## Data section
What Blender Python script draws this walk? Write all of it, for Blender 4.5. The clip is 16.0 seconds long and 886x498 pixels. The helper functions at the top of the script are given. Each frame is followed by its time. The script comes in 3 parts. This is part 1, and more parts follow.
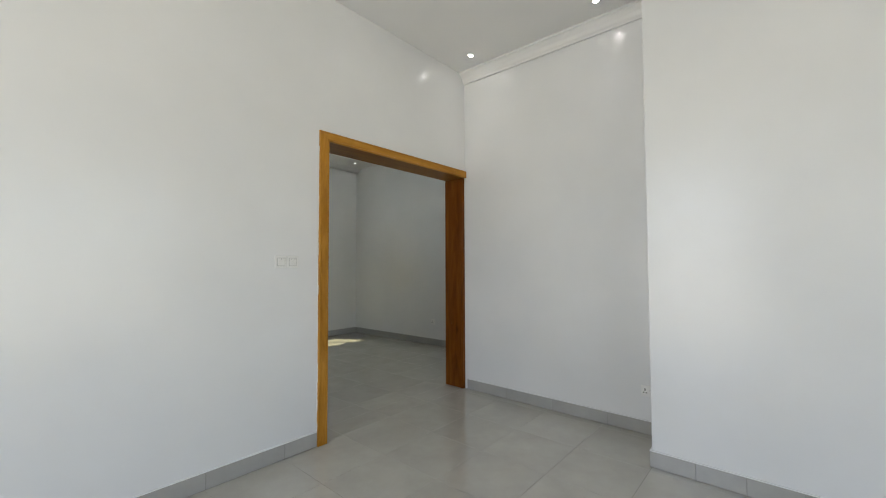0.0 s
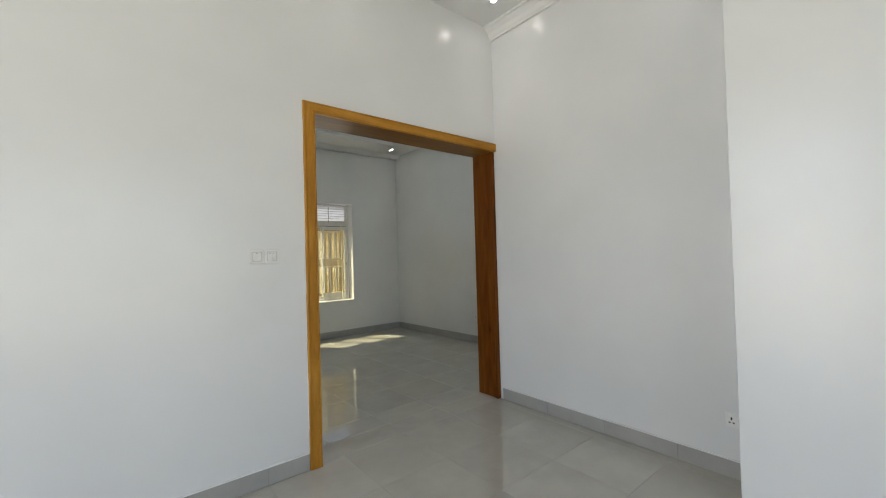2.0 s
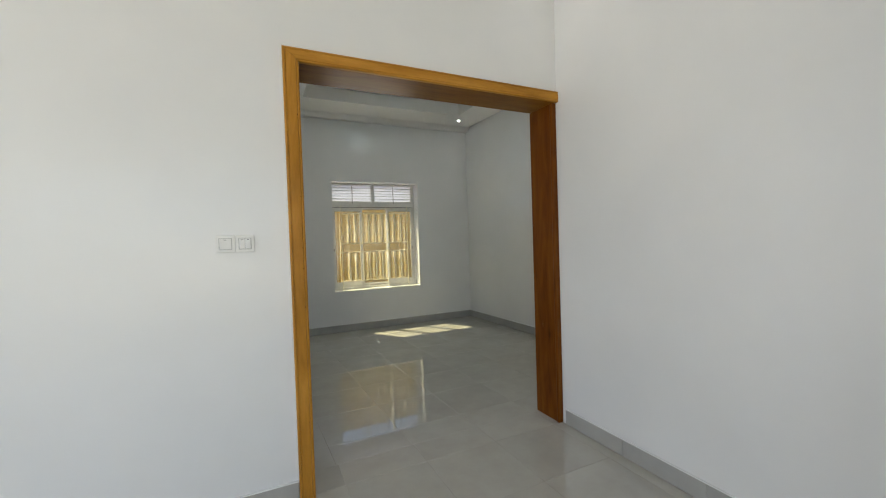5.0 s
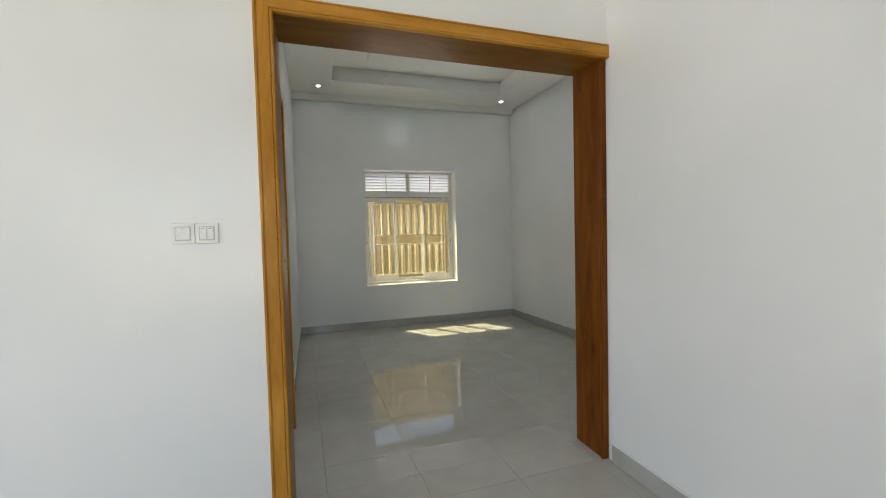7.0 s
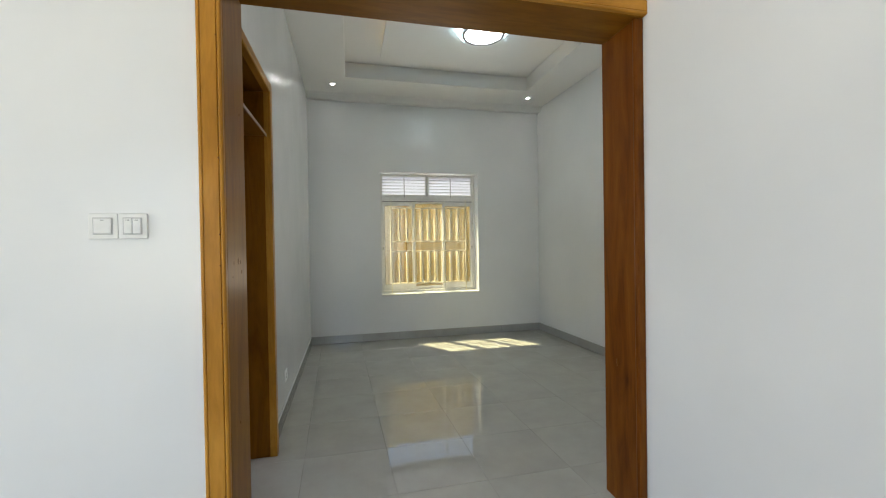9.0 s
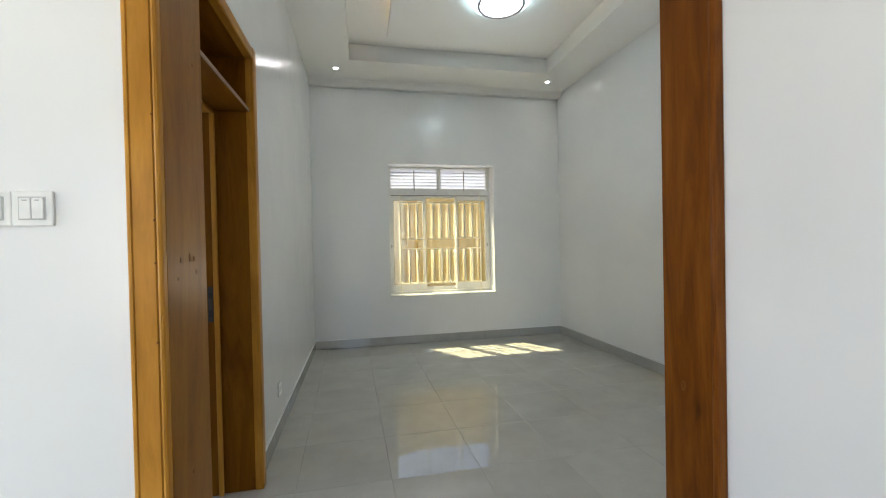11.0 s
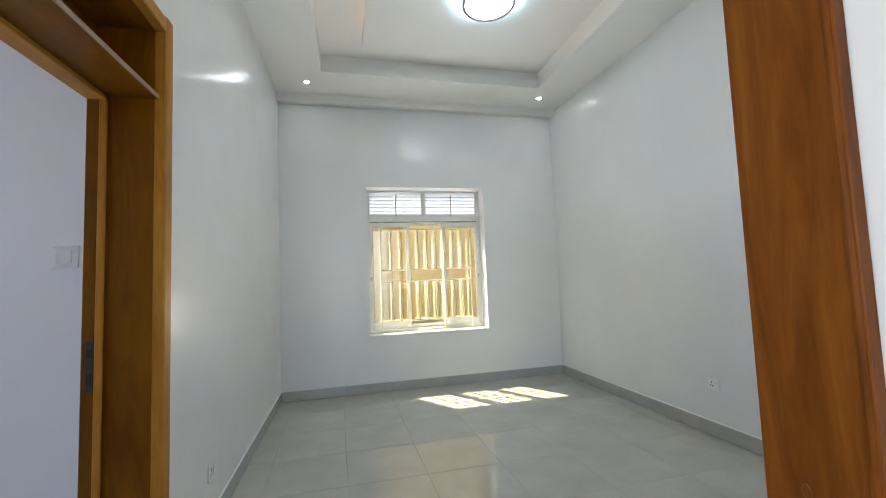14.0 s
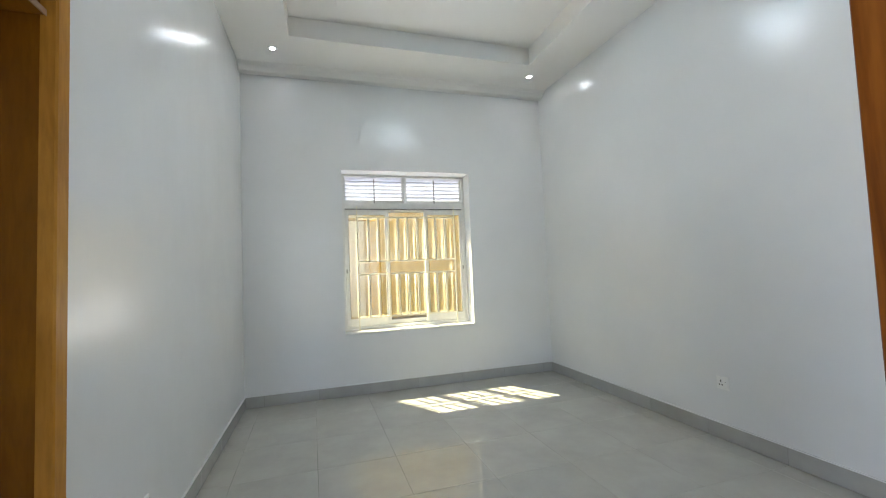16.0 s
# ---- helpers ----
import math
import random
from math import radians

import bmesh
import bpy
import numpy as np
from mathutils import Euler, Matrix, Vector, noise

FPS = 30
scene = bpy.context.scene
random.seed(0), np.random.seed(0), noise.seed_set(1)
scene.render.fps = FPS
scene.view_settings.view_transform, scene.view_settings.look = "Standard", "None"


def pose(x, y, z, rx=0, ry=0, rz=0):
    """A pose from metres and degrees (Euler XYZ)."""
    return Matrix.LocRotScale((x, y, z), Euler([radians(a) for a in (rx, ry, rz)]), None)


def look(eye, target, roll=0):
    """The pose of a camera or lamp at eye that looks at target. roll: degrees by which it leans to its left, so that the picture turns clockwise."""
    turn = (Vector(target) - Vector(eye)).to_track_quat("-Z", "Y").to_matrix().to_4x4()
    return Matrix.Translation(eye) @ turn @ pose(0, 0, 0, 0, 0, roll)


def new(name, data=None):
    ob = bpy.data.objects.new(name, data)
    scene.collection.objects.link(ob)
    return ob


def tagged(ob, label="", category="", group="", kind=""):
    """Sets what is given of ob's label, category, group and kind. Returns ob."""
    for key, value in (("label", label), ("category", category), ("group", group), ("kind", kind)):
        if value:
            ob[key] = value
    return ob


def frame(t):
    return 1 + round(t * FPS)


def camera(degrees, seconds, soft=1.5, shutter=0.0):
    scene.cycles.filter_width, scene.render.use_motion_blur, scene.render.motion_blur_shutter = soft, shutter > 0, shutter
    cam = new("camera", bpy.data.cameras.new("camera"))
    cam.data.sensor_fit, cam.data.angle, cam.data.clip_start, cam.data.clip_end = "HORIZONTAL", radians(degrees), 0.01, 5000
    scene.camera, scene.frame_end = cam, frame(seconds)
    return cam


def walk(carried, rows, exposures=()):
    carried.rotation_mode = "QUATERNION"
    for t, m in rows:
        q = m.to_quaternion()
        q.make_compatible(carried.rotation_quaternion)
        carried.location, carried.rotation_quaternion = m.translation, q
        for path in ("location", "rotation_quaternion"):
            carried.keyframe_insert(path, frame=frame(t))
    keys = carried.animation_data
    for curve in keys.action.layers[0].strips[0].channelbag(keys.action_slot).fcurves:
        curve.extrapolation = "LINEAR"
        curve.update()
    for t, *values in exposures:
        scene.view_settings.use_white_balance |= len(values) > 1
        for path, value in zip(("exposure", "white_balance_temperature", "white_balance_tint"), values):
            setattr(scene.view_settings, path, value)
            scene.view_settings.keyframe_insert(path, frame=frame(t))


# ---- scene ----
cam = camera(96.5, 16.0, soft=1.1)
PATH = [
    (0, (0.253, 0.127, 1.36), (1.762, 1.437, 1.438), -0.2),
    (0.5, (0.431, 0.177, 1.364), (1.888, 1.546, 1.429), -0.5),
    (1, (0.625, 0.187, 1.369), (2.012, 1.627, 1.414), -0.6),
    (1.5, (0.787, 0.199, 1.366), (2.115, 1.695, 1.396), -1.1),
    (2, (0.959, 0.271, 1.358), (2.234, 1.812, 1.391), -1.6),
    (2.5, (1.132, 0.346, 1.37), (2.357, 1.927, 1.398), -1.8),
    (3, (1.278, 0.387, 1.366), (2.414, 2.034, 1.373), -1.8),
    (3.5, (1.445, 0.421, 1.378), (2.492, 2.125, 1.361), -1.7),
    (4, (1.547, 0.467, 1.374), (2.533, 2.207, 1.341), -1.9),
    (6.5, (2.047, 0.852, 1.363), (2.709, 2.738, 1.299), -1.3),
    (7, (2.13, 0.943, 1.354), (2.743, 2.845, 1.279), -1.4),
    (7.5, (2.196, 1.055, 1.344), (2.786, 2.964, 1.264), -1.6),
    (8, (2.25, 1.127, 1.326), (2.806, 3.047, 1.259), -1.3),
    (8.5, (2.342, 1.212, 1.317), (2.842, 3.148, 1.287), -0.8),
    (9, (2.422, 1.271, 1.302), (2.875, 3.219, 1.28), -0.9),
    (11.5, (2.544, 1.768, 1.267), (2.909, 3.734, 1.245), -1.1),
    (12, (2.626, 1.852, 1.261), (2.958, 3.824, 1.268), -1.1),
    (12.5, (2.65, 1.945, 1.268), (3.003, 3.913, 1.327), -1.4),
    (13, (2.649, 2.046, 1.269), (3.036, 4.005, 1.363), -1.8),
    (13.5, (2.646, 2.135, 1.257), (3.074, 4.085, 1.38), -2.2),
    (14, (2.633, 2.207, 1.263), (3.09, 4.15, 1.399), -2.2),
    (14.5, (2.648, 2.296, 1.243), (3.119, 4.236, 1.371), -2.1),
    (15, (2.677, 2.407, 1.248), (3.151, 4.347, 1.345), -2.1),
    (15.5, (2.673, 2.499, 1.251), (3.184, 4.431, 1.33), -2.2),
    (16, (2.653, 2.574, 1.24), (3.222, 4.489, 1.342), -2.3),
]
EXPOSURES = [(0.0, 0.88, 6500, 10), (3.5, 0.98, 6500, 10), (7.0, 1.22, 6550, 10), (9.0, 1.45, 6400, 9), (11.5, 1.77, 6300, 11), (12.5, 1.93, 6150, 12), (14.0, 2.02, 6050, 12), (16.0, 2.03, 6000, 12)]
walk(cam, [(t, look(eye, target, roll)) for t, eye, target, roll in PATH], EXPOSURES)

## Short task
Go through the listing above and quote it exactly, apart from its images.

## Exercise result
What Blender Python script draws this walk? Write all of it, for Blender 4.5. The clip is 16.0 seconds long and 886x498 pixels. The helper functions at the top of the script are given. Each frame is followed by its time. The script comes in 3 parts. This is part 1, and more parts follow.
0.0 s
2.0 s
5.0 s
7.0 s
9.0 s
11.0 s
14.0 s
16.0 s
# ---- helpers ----
import math
import random
from math import radians

import bmesh
import bpy
import numpy as np
from mathutils import Euler, Matrix, Vector, noise

FPS = 30
scene = bpy.context.scene
random.seed(0), np.random.seed(0), noise.seed_set(1)
scene.render.fps = FPS
scene.view_settings.view_transform, scene.view_settings.look = "Standard", "None"


def pose(x, y, z, rx=0, ry=0, rz=0):
    """A pose from metres and degrees (Euler XYZ)."""
    return Matrix.LocRotScale((x, y, z), Euler([radians(a) for a in (rx, ry, rz)]), None)


def look(eye, target, roll=0):
    """The pose of a camera or lamp at eye that looks at target. roll: degrees by which it leans to its left, so that the picture turns clockwise."""
    turn = (Vector(target) - Vector(eye)).to_track_quat("-Z", "Y").to_matrix().to_4x4()
    return Matrix.Translation(eye) @ turn @ pose(0, 0, 0, 0, 0, roll)


def new(name, data=None):
    ob = bpy.data.objects.new(name, data)
    scene.collection.objects.link(ob)
    return ob


def tagged(ob, label="", category="", group="", kind=""):
    """Sets what is given of ob's label, category, group and kind. Returns ob."""
    for key, value in (("label", label), ("category", category), ("group", group), ("kind", kind)):
        if value:
            ob[key] = value
    return ob


def frame(t):
    return 1 + round(t * FPS)


def camera(degrees, seconds, soft=1.5, shutter=0.0):
    scene.cycles.filter_width, scene.render.use_motion_blur, scene.render.motion_blur_shutter = soft, shutter > 0, shutter
    cam = new("camera", bpy.data.cameras.new("camera"))
    cam.data.sensor_fit, cam.data.angle, cam.data.clip_start, cam.data.clip_end = "HORIZONTAL", radians(degrees), 0.01, 5000
    scene.camera, scene.frame_end = cam, frame(seconds)
    return cam


def walk(carried, rows, exposures=()):
    carried.rotation_mode = "QUATERNION"
    for t, m in rows:
        q = m.to_quaternion()
        q.make_compatible(carried.rotation_quaternion)
        carried.location, carried.rotation_quaternion = m.translation, q
        for path in ("location", "rotation_quaternion"):
            carried.keyframe_insert(path, frame=frame(t))
    keys = carried.animation_data
    for curve in keys.action.layers[0].strips[0].channelbag(keys.action_slot).fcurves:
        curve.extrapolation = "LINEAR"
        curve.update()
    for t, *values in exposures:
        scene.view_settings.use_white_balance |= len(values) > 1
        for path, value in zip(("exposure", "white_balance_temperature", "white_balance_tint"), values):
            setattr(scene.view_settings, path, value)
            scene.view_settings.keyframe_insert(path, frame=frame(t))


# ---- scene ----
cam = camera(96.5, 16.0, soft=1.1)
PATH = [
    (0, (0.253, 0.127, 1.36), (1.762, 1.437, 1.438), -0.2),
    (0.5, (0.431, 0.177, 1.364), (1.888, 1.546, 1.429), -0.5),
    (1, (0.625, 0.187, 1.369), (2.012, 1.627, 1.414), -0.6),
    (1.5, (0.787, 0.199, 1.366), (2.115, 1.695, 1.396), -1.1),
    (2, (0.959, 0.271, 1.358), (2.234, 1.812, 1.391), -1.6),
    (2.5, (1.132, 0.346, 1.37), (2.357, 1.927, 1.398), -1.8),
    (3, (1.278, 0.387, 1.366), (2.414, 2.034, 1.373), -1.8),
    (3.5, (1.445, 0.421, 1.378), (2.492, 2.125, 1.361), -1.7),
    (4, (1.547, 0.467, 1.374), (2.533, 2.207, 1.341), -1.9),
    (6.5, (2.047, 0.852, 1.363), (2.709, 2.738, 1.299), -1.3),
    (7, (2.13, 0.943, 1.354), (2.743, 2.845, 1.279), -1.4),
    (7.5, (2.196, 1.055, 1.344), (2.786, 2.964, 1.264), -1.6),
    (8, (2.25, 1.127, 1.326), (2.806, 3.047, 1.259), -1.3),
    (8.5, (2.342, 1.212, 1.317), (2.842, 3.148, 1.287), -0.8),
    (9, (2.422, 1.271, 1.302), (2.875, 3.219, 1.28), -0.9),
    (11.5, (2.544, 1.768, 1.267), (2.909, 3.734, 1.245), -1.1),
    (12, (2.626, 1.852, 1.261), (2.958, 3.824, 1.268), -1.1),
    (12.5, (2.65, 1.945, 1.268), (3.003, 3.913, 1.327), -1.4),
    (13, (2.649, 2.046, 1.269), (3.036, 4.005, 1.363), -1.8),
    (13.5, (2.646, 2.135, 1.257), (3.074, 4.085, 1.38), -2.2),
    (14, (2.633, 2.207, 1.263), (3.09, 4.15, 1.399), -2.2),
    (14.5, (2.648, 2.296, 1.243), (3.119, 4.236, 1.371), -2.1),
    (15, (2.677, 2.407, 1.248), (3.151, 4.347, 1.345), -2.1),
    (15.5, (2.673, 2.499, 1.251), (3.184, 4.431, 1.33), -2.2),
    (16, (2.653, 2.574, 1.24), (3.222, 4.489, 1.342), -2.3),
]
EXPOSURES = [(0.0, 0.88, 6500, 10), (3.5, 0.98, 6500, 10), (7.0, 1.22, 6550, 10), (9.0, 1.45, 6400, 9), (11.5, 1.77, 6300, 11), (12.5, 1.93, 6150, 12), (14.0, 2.02, 6050, 12), (16.0, 2.03, 6000, 12)]
walk(cam, [(t, look(eye, target, roll)) for t, eye, target, roll in PATH], EXPOSURES)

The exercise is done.